Dr. Phan Minh Ngoc, senior credit research analyst at Bondcritic Ltd. in Singapore |
Since the end of 2020, the property market from the north to the south of Vietnam has become heated. However, due to the lack of a consistent, updated, and reliable set of property price indices, it is difficult to properly understand the level and scale of this property fever – if so one may call it – which is more than a decade removed from the most recent one.
Even so, anecdotes recount property prices rising sharply in many provinces and cities across the country, suggesting a property fever is already underway. For example, in Hanoi, following information that the concerned authority will announce the Red River urban subdivision planning in June, land prices in most of the planned areas (about 11,000 hectares administered by 13 districts in Hanoi) have rallied sharply, up to 50 per cent in just two weeks, according to press reports.
In Ho Chi Minh City, a similar situation came about as the city is considering converting some rural districts into urban districts or cities in for 2021-2030. These rural districts are Can Gio, Binh Chanh, Cu Chi, Hoc Mon, and Nha Be.
Property prices tending to increase faster in localities with new land planning schemes has made many to believe that the new land planning is the source of the current property frenzy – but this is only partially true.
In fact, many provinces and cities, including those experiencing the ongoing property fever, have at times announced new land use planning in the past. For instance, Ho Chi Minh City over the last five years announced land use schemes for its rural and urban districts in 2016, 2017, 2019, and 2020. Nevertheless, such land use scheme announcements had not caused any noticeable spikes in land prices in the affected areas.
Thus, the current property fever could have been triggered by another factor that is decisive and unique from 2020. That would be interest rate cuts by the State Bank of Vietnam (SBV) to support the country’s economic recovery and growth amid the pandemic.
Current intrigue into land prices up and down the country are partially being triggered by interest rate cuts. Photo: Dung Minh |
In 2020, the SBV cut policy rates three times to a record low in more than two decades, and these low policy rates remain into 2021.
While there are no signs that the SBV will soon hike again its policy rates and, thus, short-term interest rates in Vietnam, the country’s 10-year treasury yield has rebounded, albeit moderately, from the low in mid-January 2021 in tandem with the rise of US treasury yield.
The rebound in Vietnam’s yield shows that the market expects long-term interest rates in Vietnam to go up. This has been happening not only in Vietnam but also in many other countries around the world.
Take Singapore as an example, where its 10-year treasury yield is also tracking closely its US counterpart. When asked about the impact of the rapid rise in US long-term interest rates in the city-state, Monetary Authority of Singapore chairman and senior minister Tharman Shanmugaratnam said, “Buyers (of property) should assume that interest rates will rise.”
Confronting such interest rate rise expectations, the SBV maintained that it aims to “create stability” for both deposit and lending rates for the coming time. This can be interpreted as if the SBV will continue to maintain interest rates at the current record low levels for a while.

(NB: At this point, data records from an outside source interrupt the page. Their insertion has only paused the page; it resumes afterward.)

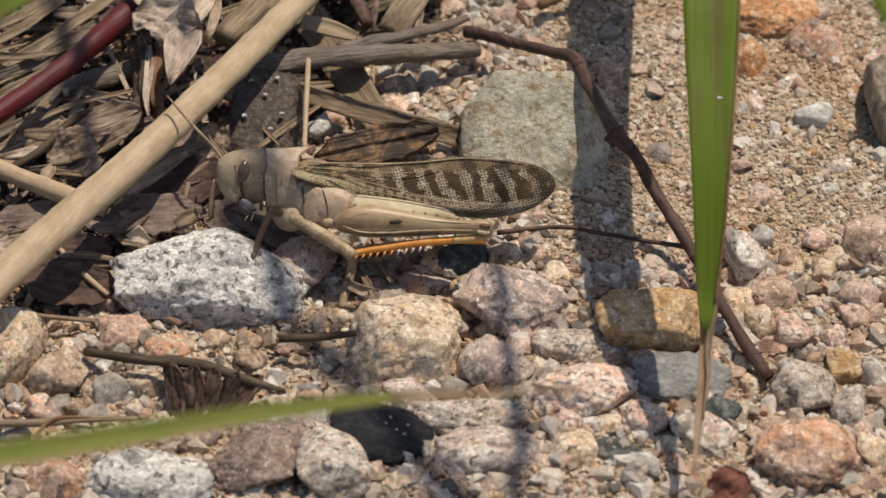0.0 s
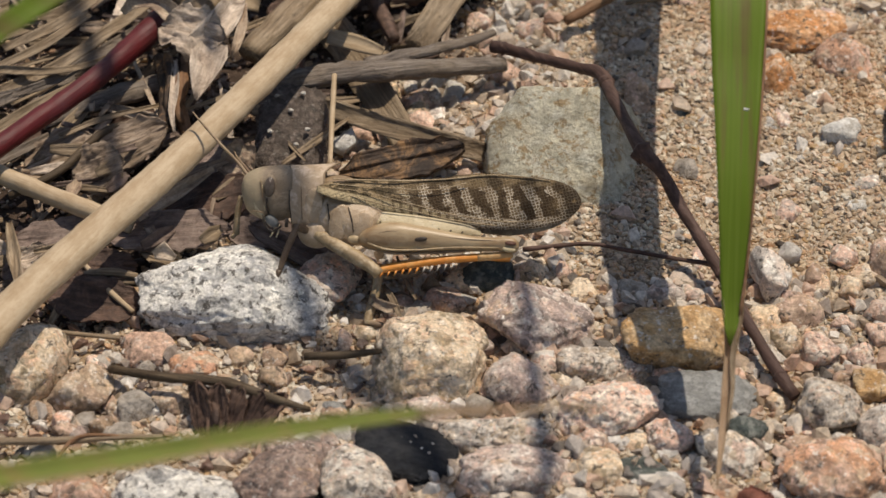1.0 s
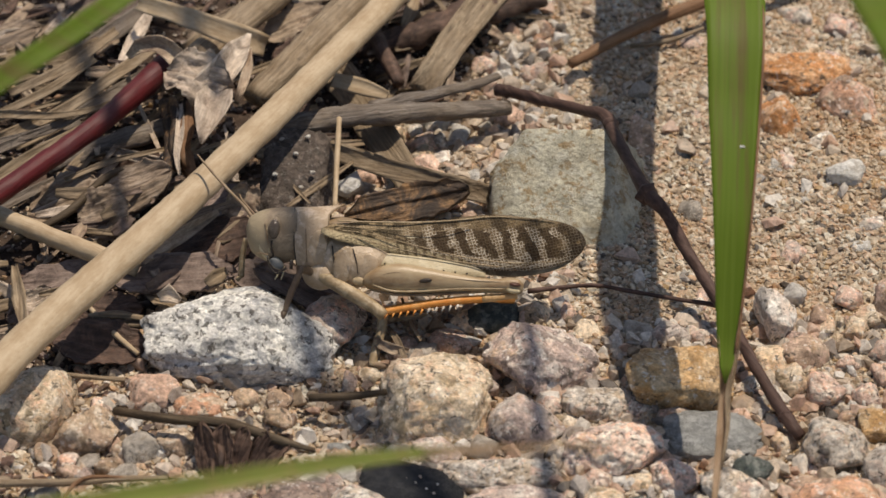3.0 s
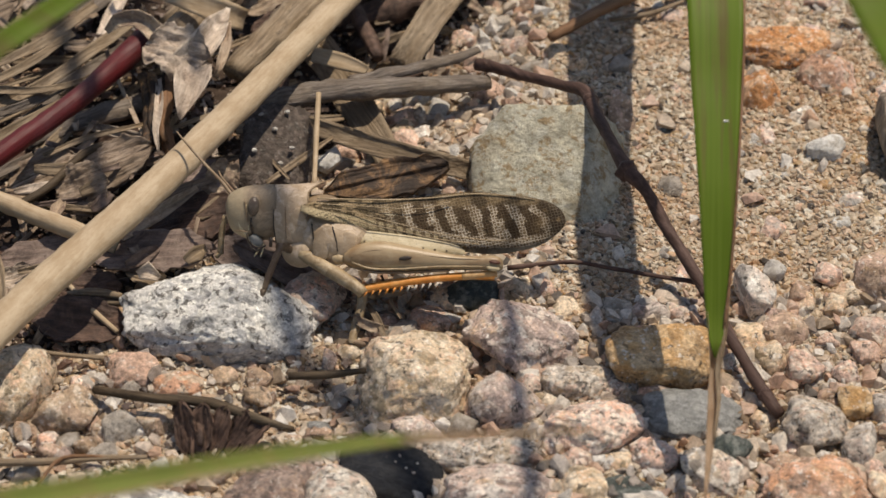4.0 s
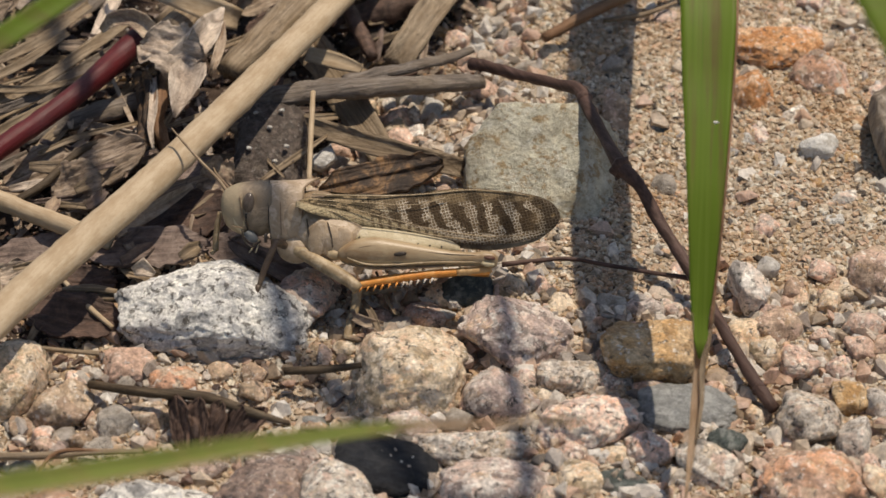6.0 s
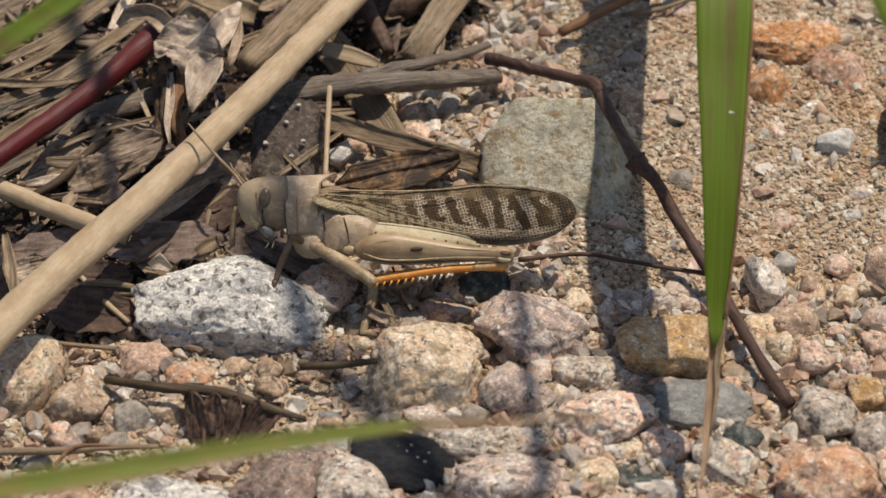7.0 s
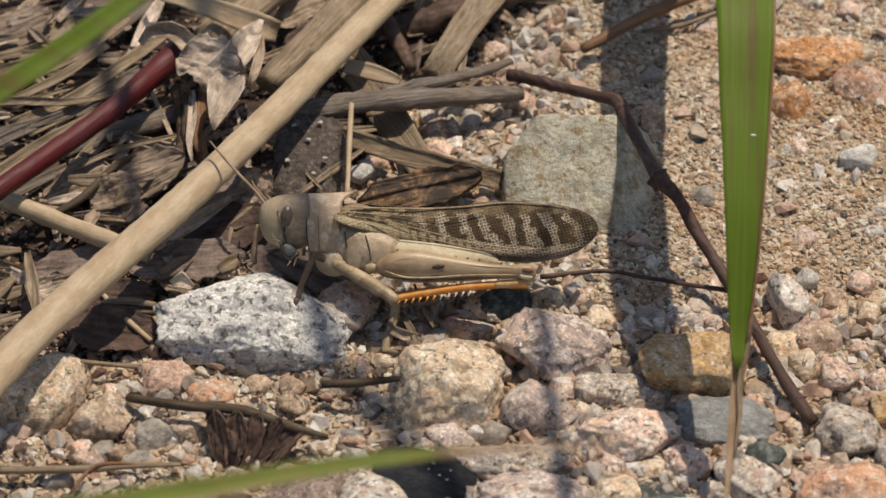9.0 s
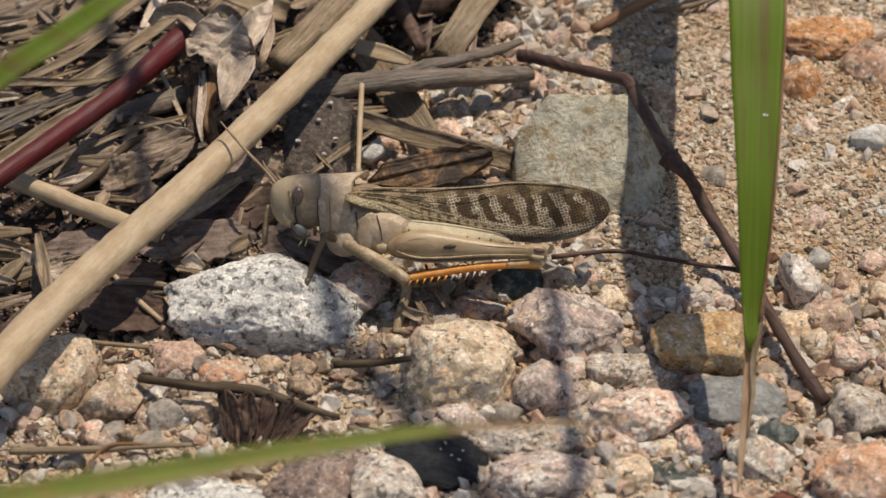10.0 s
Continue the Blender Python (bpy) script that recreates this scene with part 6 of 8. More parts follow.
stem("straw", "thin dry straw in the litter", "straw", "straw", [(-45.6, -2.4, 3, 0.30), (-42.2, -6.8, 2.5, 0.36), (-38.6, -10.6, 2, 0.29)], seed=345, sides=8)
stem("straw", "thin dry straw in the litter", "straw", "oldstraw", [(-49.2, -14.2, 2.5, 0.26), (-44, -15.1, 2.5, 0.29), (-39.7, -15.1, 2, 0.29)], seed=346, sides=8)
stem("straw", "thin tan straw on the sand", "straw", "oldstraw", [(-53.3, -32.1, 2, 0.44), (-43.5, -31.9, 2, 0.44), (-39.2, -31.4, 2, 0.37), (-33.4, -31.2, 2, 0.25)], seed=347, sides=8)
stem("stem_fragment", "thin dark stem crossing a straw", "stem", "browntwig", [(-44.9, -35.6, 2, 0.22), (-42.5, -31.9, 2.5, 0.25), (-36.7, -31.3, 2, 0.19)], seed=348, sides=6)
stem("straw", "short pale straw behind the white stone", "straw", "oldstraw", [(-42.4, -5.6, 2, 0.53), (-36.5, -5.2, 2, 0.56), (-31.9, -4.5, 2, 0.46)], seed=349, sides=8)
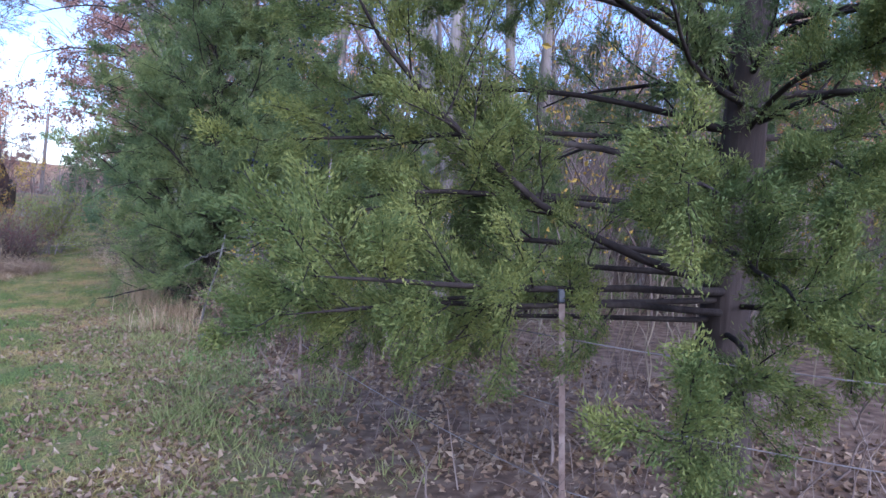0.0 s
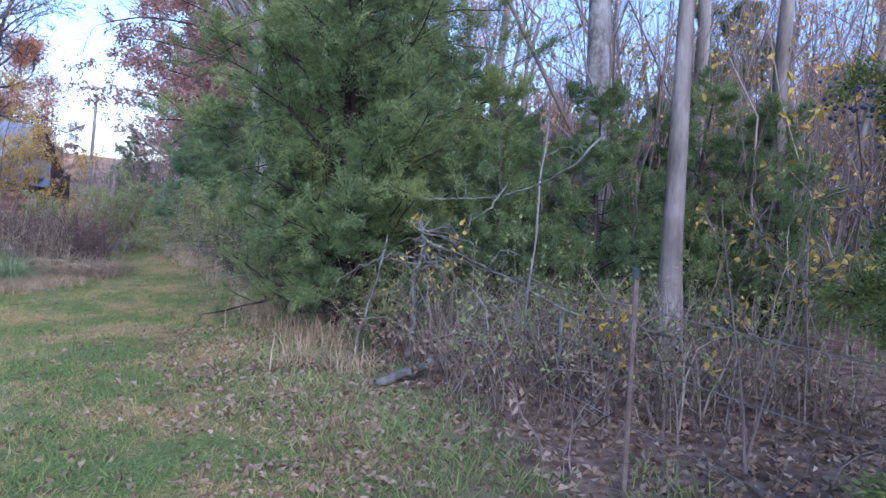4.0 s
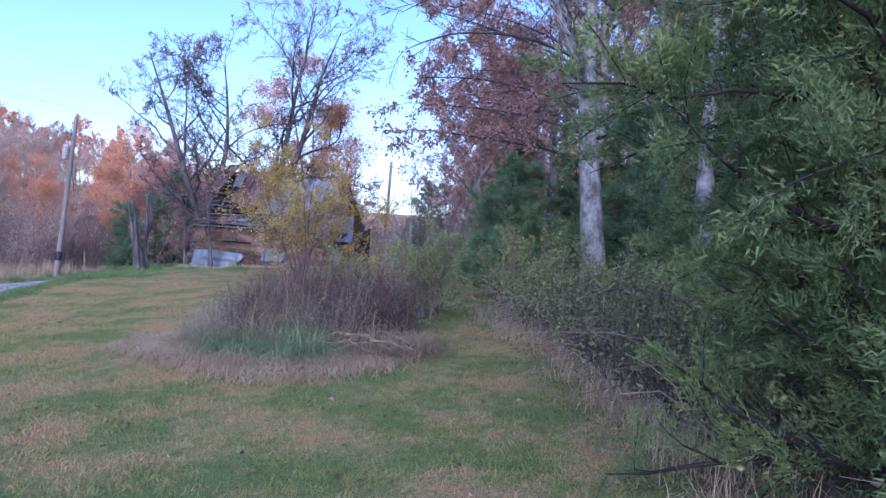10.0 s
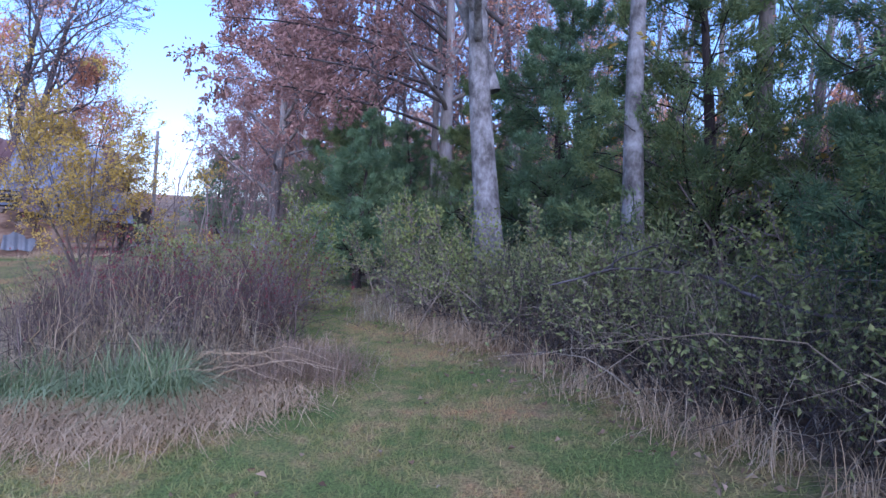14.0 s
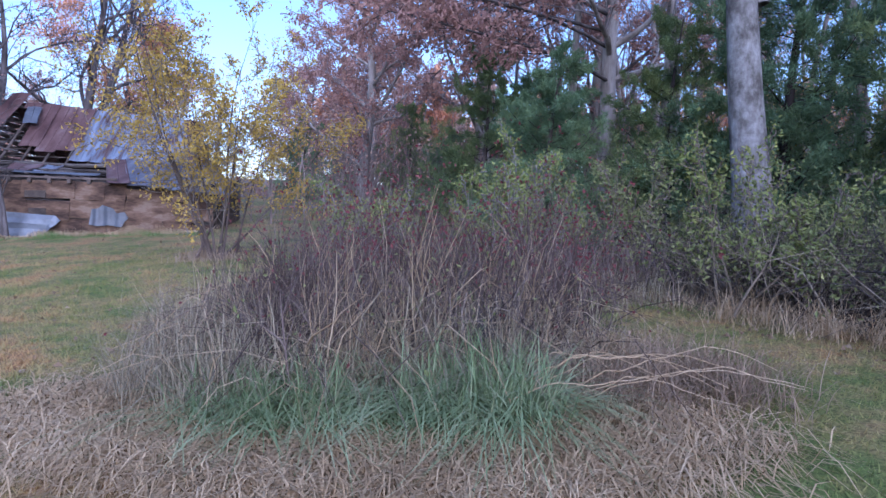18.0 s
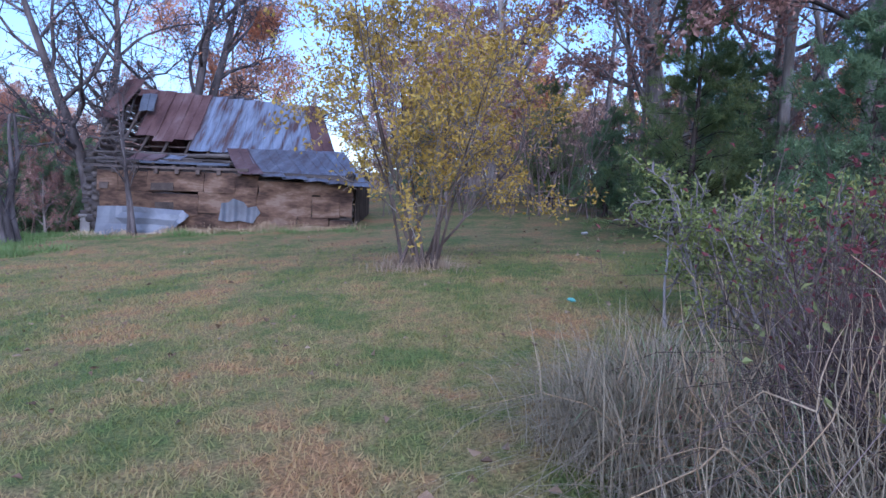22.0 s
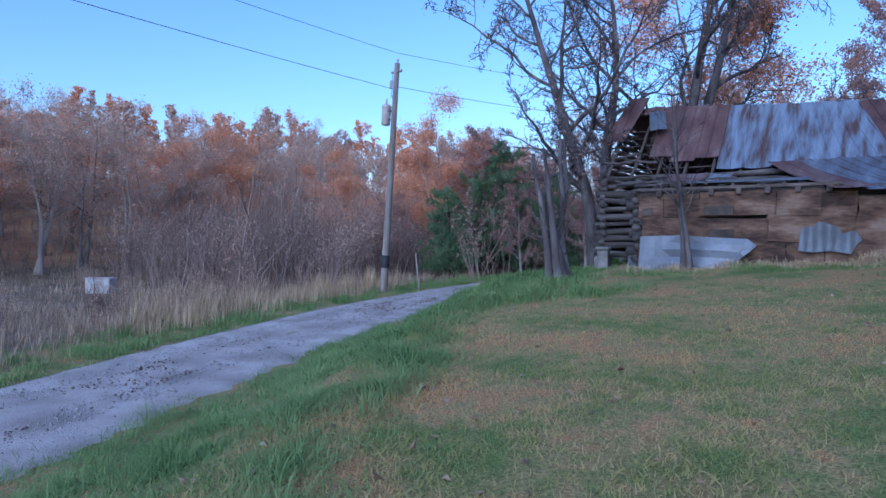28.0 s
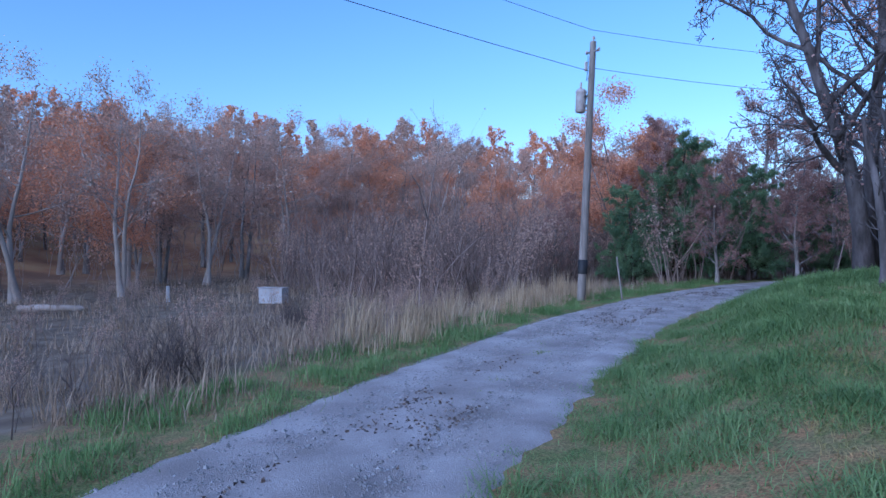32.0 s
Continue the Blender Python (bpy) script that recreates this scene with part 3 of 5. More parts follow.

If the SBV is determined and able to maintain interest rates at current low levels in the near future, this will have important implications for the current property fever. That is, the fever will continue to escalate, spread to other provinces and cities, and will last until the SBV reverses its policy stance and raises policy rates.
Meanwhile, being concerned over the economic and social consequences of the property fever, many experts based on experiences in dealing with property bubbles in regional countries such as Singapore and China have recommended a number of solutions that are not interest rate-related. These include heavily taxing the ownership of more than one property, increasing the minimum required time to hold a property before the owners can sell, and reducing maximum amounts of bank loans for second or subsequent properties.
However, the above-mentioned solutions will be difficult to apply in Vietnam in the next year or two. Specifically, a solution to cap loans for second or other properties will require banks to share data on the credit status of each customer, individual or institutional in the real estate sector via a centrally controlled data centre.
This is certainly unlikely in the near future, considering the legal and capacity limitations of the country’s banking system.
As for a taxation solution for second or subsequent properties, it has been actively discussed in the past many years but never seems to have been seriously considered.
Hence, the course of the current property fever will mainly be driven by the SBV’s monetary policy. However, it is worth mentioning that the SBV has recently referred to data of bank lending to the real estate sector, which did not spike sharply in the first quarter of 2021 compared to total bank lending to imply that low-interest credit is not the underlying cause of the property frenzy.
What the SBV did not discuss, however, is that the data on credit to the real estate sector may have been incomplete because many loans were provided for other purposes but still ended up in real estate.